Here, the DPA concluded the lawyer violated the DP Law as a result of two separate data processing activities tied to a single action which are; (i) sending the personal information of the data subject to the complainant's (who is a relative of the data controller) telephone number and (ii) processing the telephone number without relying on any of the processing conditions set out in the DP Law.
Announcing the Exam Results Publicly by a University Considered as a Violation of The DP Law
Another recent decision (01.07.2019; 2019/188) concerns Mimar Sinan Fine Arts University ("University") – a public university in Istanbul, and its practice of announcing the results of the exams publicly on the Internet.
After its examination, the DPA found that the exam results of the students were announced publicly by the University and the results were kept available online to third parties even after years. Also, this practice of the University led the exam results to be accessed easily when searched online through search engines for many years.

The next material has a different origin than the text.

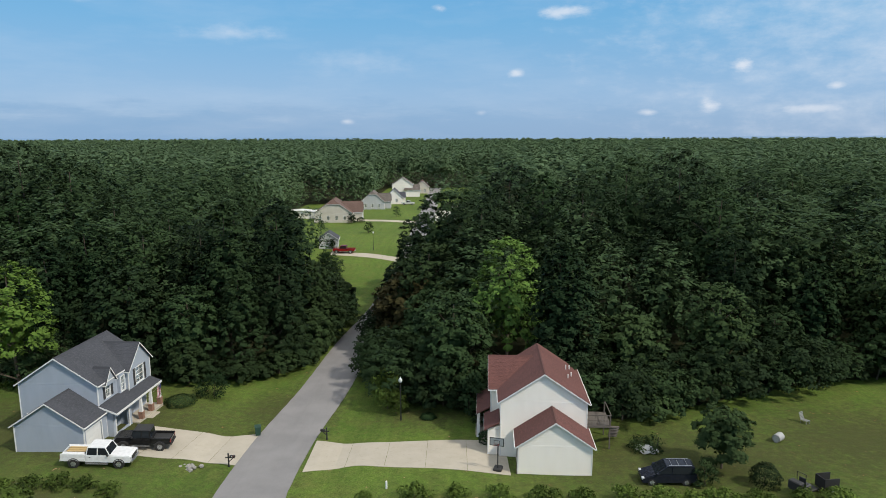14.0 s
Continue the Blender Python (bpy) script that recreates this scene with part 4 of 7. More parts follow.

Upon examination, it was found that each university has the authority to decide on the way of announcing the results and on how long they would be accessible. Accordingly, the DPA decided that the exam results to be easily accessed by third parties without relying on any processing conditions constitutes a violation of the DP Law. It was further decided that the way the exam results are announced should be revised by the University in a way that only the individuals who took the exam should have access to their own results. Therefore, the University was instructed to revise its practice accordingly.
Through these publications, the DPA did not only expand its precedent but also provided a wider and more in-depth guide to the data controllers in Turkey. Also, since the decisions concern different professions and sectors, it helps to attract more individuals and companies.
 Article 5/2(e) of the Personal Data Protection Law.